--- Task goal ---
Reproduce the listing exactly, with no pictures in your copy.
◆ ◆ ◆ ◆
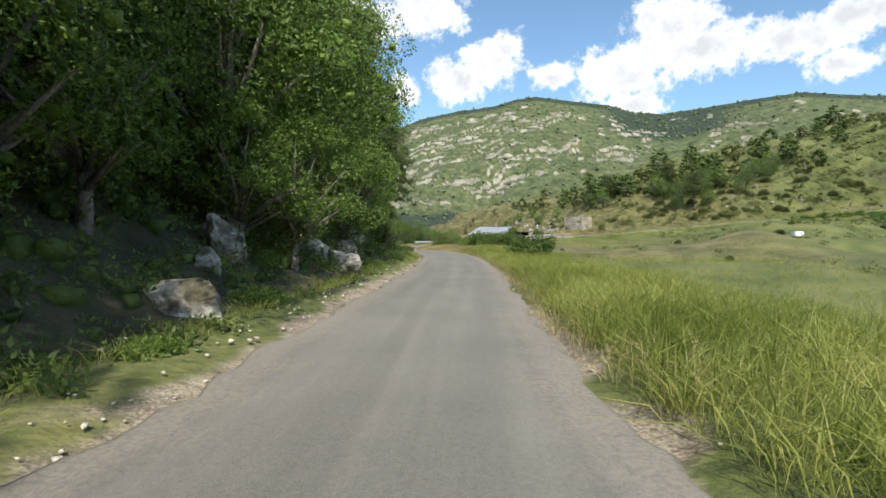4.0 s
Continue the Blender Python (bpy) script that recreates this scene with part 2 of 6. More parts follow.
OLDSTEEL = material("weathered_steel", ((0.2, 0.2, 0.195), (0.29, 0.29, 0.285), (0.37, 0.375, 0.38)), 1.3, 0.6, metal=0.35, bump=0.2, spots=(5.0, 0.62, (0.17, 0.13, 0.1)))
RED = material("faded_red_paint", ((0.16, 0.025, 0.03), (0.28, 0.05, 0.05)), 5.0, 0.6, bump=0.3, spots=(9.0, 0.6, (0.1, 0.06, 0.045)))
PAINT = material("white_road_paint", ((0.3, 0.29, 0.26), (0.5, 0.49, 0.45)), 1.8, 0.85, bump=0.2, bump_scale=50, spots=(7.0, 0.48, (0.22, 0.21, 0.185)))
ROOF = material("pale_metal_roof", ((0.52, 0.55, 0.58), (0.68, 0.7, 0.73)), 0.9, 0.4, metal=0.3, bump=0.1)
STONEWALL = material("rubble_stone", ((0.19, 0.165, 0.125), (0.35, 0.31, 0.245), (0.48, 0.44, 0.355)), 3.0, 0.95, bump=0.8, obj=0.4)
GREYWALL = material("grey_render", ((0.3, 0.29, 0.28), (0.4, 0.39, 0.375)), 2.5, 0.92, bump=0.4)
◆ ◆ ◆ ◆
--- Task solution ---
4.0 s
Continue the Blender Python (bpy) script that recreates this scene with part 2 of 6. More parts follow.
OLDSTEEL = material("weathered_steel", ((0.2, 0.2, 0.195), (0.29, 0.29, 0.285), (0.37, 0.375, 0.38)), 1.3, 0.6, metal=0.35, bump=0.2, spots=(5.0, 0.62, (0.17, 0.13, 0.1)))
RED = material("faded_red_paint", ((0.16, 0.025, 0.03), (0.28, 0.05, 0.05)), 5.0, 0.6, bump=0.3, spots=(9.0, 0.6, (0.1, 0.06, 0.045)))
PAINT = material("white_road_paint", ((0.3, 0.29, 0.26), (0.5, 0.49, 0.45)), 1.8, 0.85, bump=0.2, bump_scale=50, spots=(7.0, 0.48, (0.22, 0.21, 0.185)))
ROOF = material("pale_metal_roof", ((0.52, 0.55, 0.58), (0.68, 0.7, 0.73)), 0.9, 0.4, metal=0.3, bump=0.1)
STONEWALL = material("rubble_stone", ((0.19, 0.165, 0.125), (0.35, 0.31, 0.245), (0.48, 0.44, 0.355)), 3.0, 0.95, bump=0.8, obj=0.4)
GREYWALL = material("grey_render", ((0.3, 0.29, 0.28), (0.4, 0.39, 0.375)), 2.5, 0.92, bump=0.4)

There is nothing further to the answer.